Aveva cercato di salvarsi Fabiana. Guardando negli occhi il suo spietato carnefice. Quel giovane ragazzo che avrebbe dovuto proteggerla, amarla. Invece lui le appiccava il fuoco mentre lei con le sue ultime forze cercava di strappargli di mano quella maledetta tanica di benzina. Questo accadeva il 26 maggio a Corigliano Calabro, una piccola cittadina in provincia di Cosenza, completamente scolvolta dai fatti. È un orrore. L’ennesimo che si ripete. In Italia ormai da tempo le donne sono diventate il bersaglio, la proprietà privata, la valvola di sfogo di uomini fragili, egoisti e schizzofrenici. La violenza privata dilaga inarrestabile. È spaventoso solo pensare che il posto meno sicuro in cui stare sia diventato proprio la tua casa, le braccia dell’uomo che dice di amarti. È uno sterminio, lento e costante, che indigna ma che non si arresta. Il femminicidio oggi è il sintomo di una società in affanno cronico, sull’orlo dello sbando, dove l’ombra dell’impunità gioca un ruolo fortemente inquetante, e toglie il sonno.

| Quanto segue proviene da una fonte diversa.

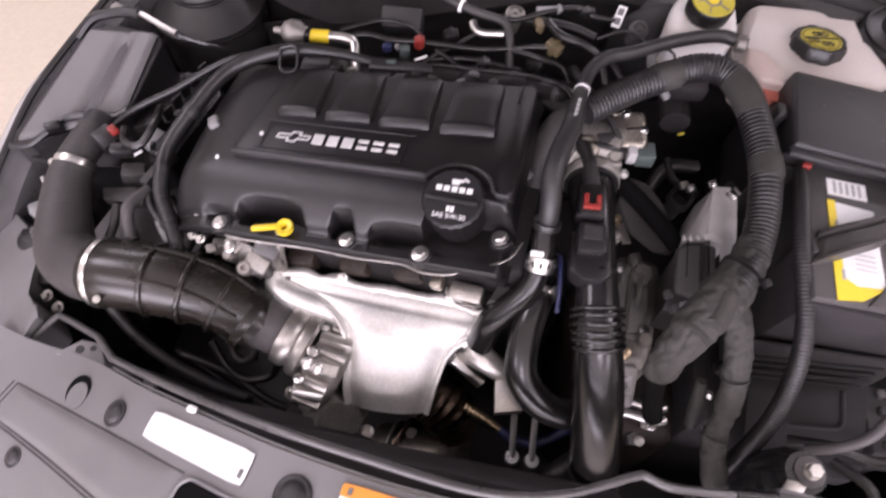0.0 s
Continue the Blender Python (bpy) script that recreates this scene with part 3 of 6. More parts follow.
shell = part("shell", sheet(cover_fn, 160, 20, 0.0), COVER, cover)
CAPC = (0.105, -0.055)
arc = [(CAPC[0] + 0.043 * math.cos(a), CAPC[1] + 0.043 * math.sin(a)) for a in np.radians(np.linspace(148, 18, 14))]
outline = [(-0.172, -0.030), (-0.175, -0.024), (-0.153, 0.110), (-0.146, 0.117), (0.156, 0.126), (0.163, 0.121), (0.165, -0.036), (0.160, -0.041)] + arc[::-1] + [(0.060, -0.032), (-0.166, -0.033)]
raised = part("raised_panel", moved(prism(outline, -0.024, 0.0, 0.003, 3, top=lambda x, y: -0.0015 - 0.009 * max(0, (y - 0.10) / 0.025) - 0.12 * max(0.0, -0.034 - y)), E), COVER, cover)
part("panel_ridge", moved(tube([(-0.170, -0.0295, -0.0008), (-0.06, -0.0300, 0.0), (0.055, -0.0300, 0.0), *[(x, y, 0.0 - 0.2 * max(0.0, -0.034 - y)) for x, y in arc], (0.160, -0.040, -0.006)], 0.0030, 8, 0.006), E), COVER, raised)
PADS = [(-0.138, -0.090), (-0.076, -0.021), (-0.007, 0.052), (0.066, 0.128)]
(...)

Dovremmo forse trovare il coraggio di chiamare le cose per nome liberandoci da ogni strascico di buonismo o di romanticismo. Non c’è il “fidanzatino” che uccide la sua ragazza, ma un assassino lucido che senza pietà, e non soddisfatto, le ha persino dato fuoco. Mi risulta difficile intravedere qualunque sentimento che possa lontanamente somigliare all’amore. Certo, fa male guardare in faccia la realtà, ma forse è lo stesso dolore che ha provato Fabiana nel rendersi conto che aveva dedicato il suo tempo ad un mostro che il tempo glielo stava strappando per sempre. Pene esemplari, e soprattutto certezza della pena: questo lo chiede il popolo, lo Stato, Dio. Nessuno sconto, nessuna attenuante. Fabiana non ne ha avute, e nemmeno tutte le altre donne che hanno perso la vita.
Non possiamo sopportare che perizie psichiatriche sfornate a ripetizione per i numerosi uxoricidi e femminicidi restituiscano alla società in breve tempo soggetti pericolosi, capaci di reiterare. Lo abbiamo visto troppe volte: tante donne potevano essere salvate.
Ma a volte c’è come la sensazione che non si faccia abbastanza.
La gente di Corigliano Calabro ha mostrato una solidarietà alla famiglia Luzzi davvero commovente, manifestando per le strade. Un corteo interminabile, composto, silenzioso che ha mostrato una comunità traumatizzata. Nelle prime file i compagni di scuola di Fabiana, giovani dal viso pulito, che hanno scelto di metterci la faccia e di condannare la violenza senza mezzi termini. Quando si tratta di Calabria si sa le polemiche non mancano mai. Il Corriere della Sera on line, a distanza di qualche giorno dalla tragedia, pubblica la lettera di una ragazza di Corigliano che fuggita dalla cittadina ne dipinge una realtà medievale ed anacronistica. Parla di donne comandate, obbligate, e non libere. Denigra e offende la sua stessa madre terra senza scrupoli. Le rispondono in coro migliaia di femmine calabresi che addirittura fondano un gruppo su facebook “donne di calabria” che già da qualche giorno mostra i volti e racconta le storie di ragazze assolutamente protagoniste della loro vita, professioniste affermate, soddisfatte e soprattutto orgogliose di essere calabresi.
Il femminicidio non ha geografie: e chi lo crede continua a perdere di vista il focus del problema. È facile strumentalizzare una storia come questa e cavalcarla, ma chi lo fa, ripeto, mette in secondo piano la problematicità di questo massacro rosa.
In attesa che la giustizia, le pari opportunità, la sanità, la scuola decidano di affrontare seriamente la questione, noi cittadini possiamo solo cercare di offrire il nostro contributo. La famiglia resta comunque il riferimento dei nostri insegnamenti, dei nostri comportamenti. E proprio dalla famiglia che bisogna ripartire, educando i nostri figli ad amare con modalità sane. Non sottovalutiamo l’importanza dell’affettività nelle relazioni: dedichiamo tempo e ascolto ai nostri ragazzi. Anche se la crisi ci sfibbra, non si smette mai di essere genitori: non si va in ferie, ne in cassa integrazione. Quando sei madre o padre non c’è mobilità.